## The task
Restate all of the data exactly.

## Data block
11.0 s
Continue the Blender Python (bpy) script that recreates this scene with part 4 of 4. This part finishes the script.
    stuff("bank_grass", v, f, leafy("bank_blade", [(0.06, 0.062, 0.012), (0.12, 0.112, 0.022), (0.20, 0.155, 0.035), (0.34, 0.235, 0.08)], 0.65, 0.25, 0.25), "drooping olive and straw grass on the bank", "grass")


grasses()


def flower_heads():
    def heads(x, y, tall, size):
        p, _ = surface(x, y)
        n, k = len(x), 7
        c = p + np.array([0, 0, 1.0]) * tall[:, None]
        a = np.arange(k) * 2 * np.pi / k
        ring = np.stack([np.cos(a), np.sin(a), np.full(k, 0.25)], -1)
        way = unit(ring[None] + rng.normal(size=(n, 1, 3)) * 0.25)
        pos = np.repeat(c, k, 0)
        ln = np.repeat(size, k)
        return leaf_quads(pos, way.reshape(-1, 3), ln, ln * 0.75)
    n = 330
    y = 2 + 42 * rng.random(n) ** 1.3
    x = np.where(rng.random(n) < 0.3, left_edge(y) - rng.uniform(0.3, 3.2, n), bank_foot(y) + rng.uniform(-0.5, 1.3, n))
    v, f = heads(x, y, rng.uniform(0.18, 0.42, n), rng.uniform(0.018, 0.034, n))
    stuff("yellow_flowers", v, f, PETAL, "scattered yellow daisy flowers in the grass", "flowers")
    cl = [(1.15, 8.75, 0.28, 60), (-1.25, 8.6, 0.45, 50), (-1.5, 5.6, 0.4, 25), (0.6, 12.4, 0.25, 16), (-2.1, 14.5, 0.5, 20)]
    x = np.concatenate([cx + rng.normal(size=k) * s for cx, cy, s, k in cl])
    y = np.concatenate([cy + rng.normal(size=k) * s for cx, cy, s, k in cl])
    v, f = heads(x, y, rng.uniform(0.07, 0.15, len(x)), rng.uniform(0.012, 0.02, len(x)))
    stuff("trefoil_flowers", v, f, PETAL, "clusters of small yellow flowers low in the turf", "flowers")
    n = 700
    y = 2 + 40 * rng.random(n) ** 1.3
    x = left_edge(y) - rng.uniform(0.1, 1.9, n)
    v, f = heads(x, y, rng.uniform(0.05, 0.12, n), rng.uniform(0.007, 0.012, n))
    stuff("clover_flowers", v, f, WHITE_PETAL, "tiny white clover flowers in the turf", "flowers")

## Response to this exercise
11.0 s
Continue the Blender Python (bpy) script that recreates this scene with part 4 of 4. This part finishes the script.
    stuff("bank_grass", v, f, leafy("bank_blade", [(0.06, 0.062, 0.012), (0.12, 0.112, 0.022), (0.20, 0.155, 0.035), (0.34, 0.235, 0.08)], 0.65, 0.25, 0.25), "drooping olive and straw grass on the bank", "grass")


grasses()


def flower_heads():
    def heads(x, y, tall, size):
        p, _ = surface(x, y)
        n, k = len(x), 7
        c = p + np.array([0, 0, 1.0]) * tall[:, None]
        a = np.arange(k) * 2 * np.pi / k
        ring = np.stack([np.cos(a), np.sin(a), np.full(k, 0.25)], -1)
        way = unit(ring[None] + rng.normal(size=(n, 1, 3)) * 0.25)
        pos = np.repeat(c, k, 0)
        ln = np.repeat(size, k)
        return leaf_quads(pos, way.reshape(-1, 3), ln, ln * 0.75)
    n = 330
    y = 2 + 42 * rng.random(n) ** 1.3
    x = np.where(rng.random(n) < 0.3, left_edge(y) - rng.uniform(0.3, 3.2, n), bank_foot(y) + rng.uniform(-0.5, 1.3, n))
    v, f = heads(x, y, rng.uniform(0.18, 0.42, n), rng.uniform(0.018, 0.034, n))
    stuff("yellow_flowers", v, f, PETAL, "scattered yellow daisy flowers in the grass", "flowers")
    cl = [(1.15, 8.75, 0.28, 60), (-1.25, 8.6, 0.45, 50), (-1.5, 5.6, 0.4, 25), (0.6, 12.4, 0.25, 16), (-2.1, 14.5, 0.5, 20)]
    x = np.concatenate([cx + rng.normal(size=k) * s for cx, cy, s, k in cl])
    y = np.concatenate([cy + rng.normal(size=k) * s for cx, cy, s, k in cl])
    v, f = heads(x, y, rng.uniform(0.07, 0.15, len(x)), rng.uniform(0.012, 0.02, len(x)))
    stuff("trefoil_flowers", v, f, PETAL, "clusters of small yellow flowers low in the turf", "flowers")
    n = 700
    y = 2 + 40 * rng.random(n) ** 1.3
    x = left_edge(y) - rng.uniform(0.1, 1.9, n)
    v, f = heads(x, y, rng.uniform(0.05, 0.12, n), rng.uniform(0.007, 0.012, n))
    stuff("clover_flowers", v, f, WHITE_PETAL, "tiny white clover flowers in the turf", "flowers")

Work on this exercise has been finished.